### Material provided
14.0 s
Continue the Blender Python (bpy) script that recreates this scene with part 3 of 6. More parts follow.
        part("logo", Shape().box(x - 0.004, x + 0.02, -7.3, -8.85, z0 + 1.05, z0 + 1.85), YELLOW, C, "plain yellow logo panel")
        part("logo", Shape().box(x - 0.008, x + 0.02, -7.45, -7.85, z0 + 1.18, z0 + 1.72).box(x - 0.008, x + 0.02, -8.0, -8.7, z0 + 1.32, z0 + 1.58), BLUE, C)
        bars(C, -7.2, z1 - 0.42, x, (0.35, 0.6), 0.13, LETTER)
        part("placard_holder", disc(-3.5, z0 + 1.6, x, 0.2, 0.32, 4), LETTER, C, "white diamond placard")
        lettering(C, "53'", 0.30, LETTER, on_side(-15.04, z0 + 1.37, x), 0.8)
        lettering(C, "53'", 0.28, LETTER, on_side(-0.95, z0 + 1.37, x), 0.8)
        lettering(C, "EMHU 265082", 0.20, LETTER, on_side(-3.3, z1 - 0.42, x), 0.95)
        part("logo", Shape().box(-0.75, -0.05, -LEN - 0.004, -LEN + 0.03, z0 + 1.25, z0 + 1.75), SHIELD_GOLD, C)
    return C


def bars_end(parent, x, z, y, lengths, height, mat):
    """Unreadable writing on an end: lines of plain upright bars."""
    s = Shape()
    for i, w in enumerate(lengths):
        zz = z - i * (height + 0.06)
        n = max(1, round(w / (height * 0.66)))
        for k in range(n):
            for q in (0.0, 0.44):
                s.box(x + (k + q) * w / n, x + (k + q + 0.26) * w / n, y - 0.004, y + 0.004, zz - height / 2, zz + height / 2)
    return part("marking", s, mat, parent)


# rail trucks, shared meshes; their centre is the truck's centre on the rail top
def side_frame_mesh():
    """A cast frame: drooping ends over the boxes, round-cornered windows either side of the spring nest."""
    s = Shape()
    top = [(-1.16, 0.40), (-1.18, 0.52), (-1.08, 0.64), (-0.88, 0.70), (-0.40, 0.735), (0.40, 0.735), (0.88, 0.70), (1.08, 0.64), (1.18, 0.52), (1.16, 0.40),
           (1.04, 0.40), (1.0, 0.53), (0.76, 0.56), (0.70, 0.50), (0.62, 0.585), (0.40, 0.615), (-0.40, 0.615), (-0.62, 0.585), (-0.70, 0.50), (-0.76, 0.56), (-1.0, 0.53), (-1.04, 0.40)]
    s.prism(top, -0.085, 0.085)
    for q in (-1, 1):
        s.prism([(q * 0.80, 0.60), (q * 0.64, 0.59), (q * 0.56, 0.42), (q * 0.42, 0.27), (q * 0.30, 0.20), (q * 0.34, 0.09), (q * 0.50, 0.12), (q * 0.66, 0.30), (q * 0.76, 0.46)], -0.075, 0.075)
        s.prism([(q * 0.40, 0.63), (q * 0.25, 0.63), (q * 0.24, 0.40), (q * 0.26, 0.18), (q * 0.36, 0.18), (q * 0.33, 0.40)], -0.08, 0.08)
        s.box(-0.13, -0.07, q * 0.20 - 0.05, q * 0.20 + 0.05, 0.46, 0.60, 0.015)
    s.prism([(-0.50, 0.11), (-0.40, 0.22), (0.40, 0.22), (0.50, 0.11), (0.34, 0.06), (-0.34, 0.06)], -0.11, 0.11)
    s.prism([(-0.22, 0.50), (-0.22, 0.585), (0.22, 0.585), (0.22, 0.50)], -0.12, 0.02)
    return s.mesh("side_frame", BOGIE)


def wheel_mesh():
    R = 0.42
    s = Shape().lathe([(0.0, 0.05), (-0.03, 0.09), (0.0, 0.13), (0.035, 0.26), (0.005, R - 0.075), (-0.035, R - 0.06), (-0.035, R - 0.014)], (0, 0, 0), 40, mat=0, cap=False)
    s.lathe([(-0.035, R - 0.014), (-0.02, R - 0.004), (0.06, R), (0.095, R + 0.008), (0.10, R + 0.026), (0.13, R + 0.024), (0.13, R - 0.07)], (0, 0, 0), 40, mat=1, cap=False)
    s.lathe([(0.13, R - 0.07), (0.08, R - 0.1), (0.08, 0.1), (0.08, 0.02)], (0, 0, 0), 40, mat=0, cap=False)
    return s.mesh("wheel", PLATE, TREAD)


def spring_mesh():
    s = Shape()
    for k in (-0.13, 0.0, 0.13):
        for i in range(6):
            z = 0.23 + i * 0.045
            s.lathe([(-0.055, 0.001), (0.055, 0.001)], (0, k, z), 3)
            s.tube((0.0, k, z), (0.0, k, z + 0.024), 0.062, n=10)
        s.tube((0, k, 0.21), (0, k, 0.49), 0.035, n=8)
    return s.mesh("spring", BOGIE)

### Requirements
Extract each line of the listing above, copying it word for word.

### Answer for this exercise
14.0 s
Continue the Blender Python (bpy) script that recreates this scene with part 3 of 6. More parts follow.
        part("logo", Shape().box(x - 0.004, x + 0.02, -7.3, -8.85, z0 + 1.05, z0 + 1.85), YELLOW, C, "plain yellow logo panel")
        part("logo", Shape().box(x - 0.008, x + 0.02, -7.45, -7.85, z0 + 1.18, z0 + 1.72).box(x - 0.008, x + 0.02, -8.0, -8.7, z0 + 1.32, z0 + 1.58), BLUE, C)
        bars(C, -7.2, z1 - 0.42, x, (0.35, 0.6), 0.13, LETTER)
        part("placard_holder", disc(-3.5, z0 + 1.6, x, 0.2, 0.32, 4), LETTER, C, "white diamond placard")
        lettering(C, "53'", 0.30, LETTER, on_side(-15.04, z0 + 1.37, x), 0.8)
        lettering(C, "53'", 0.28, LETTER, on_side(-0.95, z0 + 1.37, x), 0.8)
        lettering(C, "EMHU 265082", 0.20, LETTER, on_side(-3.3, z1 - 0.42, x), 0.95)
        part("logo", Shape().box(-0.75, -0.05, -LEN - 0.004, -LEN + 0.03, z0 + 1.25, z0 + 1.75), SHIELD_GOLD, C)
    return C


def bars_end(parent, x, z, y, lengths, height, mat):
    """Unreadable writing on an end: lines of plain upright bars."""
    s = Shape()
    for i, w in enumerate(lengths):
        zz = z - i * (height + 0.06)
        n = max(1, round(w / (height * 0.66)))
        for k in range(n):
            for q in (0.0, 0.44):
                s.box(x + (k + q) * w / n, x + (k + q + 0.26) * w / n, y - 0.004, y + 0.004, zz - height / 2, zz + height / 2)
    return part("marking", s, mat, parent)


# rail trucks, shared meshes; their centre is the truck's centre on the rail top
def side_frame_mesh():
    """A cast frame: drooping ends over the boxes, round-cornered windows either side of the spring nest."""
    s = Shape()
    top = [(-1.16, 0.40), (-1.18, 0.52), (-1.08, 0.64), (-0.88, 0.70), (-0.40, 0.735), (0.40, 0.735), (0.88, 0.70), (1.08, 0.64), (1.18, 0.52), (1.16, 0.40),
           (1.04, 0.40), (1.0, 0.53), (0.76, 0.56), (0.70, 0.50), (0.62, 0.585), (0.40, 0.615), (-0.40, 0.615), (-0.62, 0.585), (-0.70, 0.50), (-0.76, 0.56), (-1.0, 0.53), (-1.04, 0.40)]
    s.prism(top, -0.085, 0.085)
    for q in (-1, 1):
        s.prism([(q * 0.80, 0.60), (q * 0.64, 0.59), (q * 0.56, 0.42), (q * 0.42, 0.27), (q * 0.30, 0.20), (q * 0.34, 0.09), (q * 0.50, 0.12), (q * 0.66, 0.30), (q * 0.76, 0.46)], -0.075, 0.075)
        s.prism([(q * 0.40, 0.63), (q * 0.25, 0.63), (q * 0.24, 0.40), (q * 0.26, 0.18), (q * 0.36, 0.18), (q * 0.33, 0.40)], -0.08, 0.08)
        s.box(-0.13, -0.07, q * 0.20 - 0.05, q * 0.20 + 0.05, 0.46, 0.60, 0.015)
    s.prism([(-0.50, 0.11), (-0.40, 0.22), (0.40, 0.22), (0.50, 0.11), (0.34, 0.06), (-0.34, 0.06)], -0.11, 0.11)
    s.prism([(-0.22, 0.50), (-0.22, 0.585), (0.22, 0.585), (0.22, 0.50)], -0.12, 0.02)
    return s.mesh("side_frame", BOGIE)


def wheel_mesh():
    R = 0.42
    s = Shape().lathe([(0.0, 0.05), (-0.03, 0.09), (0.0, 0.13), (0.035, 0.26), (0.005, R - 0.075), (-0.035, R - 0.06), (-0.035, R - 0.014)], (0, 0, 0), 40, mat=0, cap=False)
    s.lathe([(-0.035, R - 0.014), (-0.02, R - 0.004), (0.06, R), (0.095, R + 0.008), (0.10, R + 0.026), (0.13, R + 0.024), (0.13, R - 0.07)], (0, 0, 0), 40, mat=1, cap=False)
    s.lathe([(0.13, R - 0.07), (0.08, R - 0.1), (0.08, 0.1), (0.08, 0.02)], (0, 0, 0), 40, mat=0, cap=False)
    return s.mesh("wheel", PLATE, TREAD)


def spring_mesh():
    s = Shape()
    for k in (-0.13, 0.0, 0.13):
        for i in range(6):
            z = 0.23 + i * 0.045
            s.lathe([(-0.055, 0.001), (0.055, 0.001)], (0, k, z), 3)
            s.tube((0.0, k, z), (0.0, k, z + 0.024), 0.062, n=10)
        s.tube((0, k, 0.21), (0, k, 0.49), 0.035, n=8)
    return s.mesh("spring", BOGIE)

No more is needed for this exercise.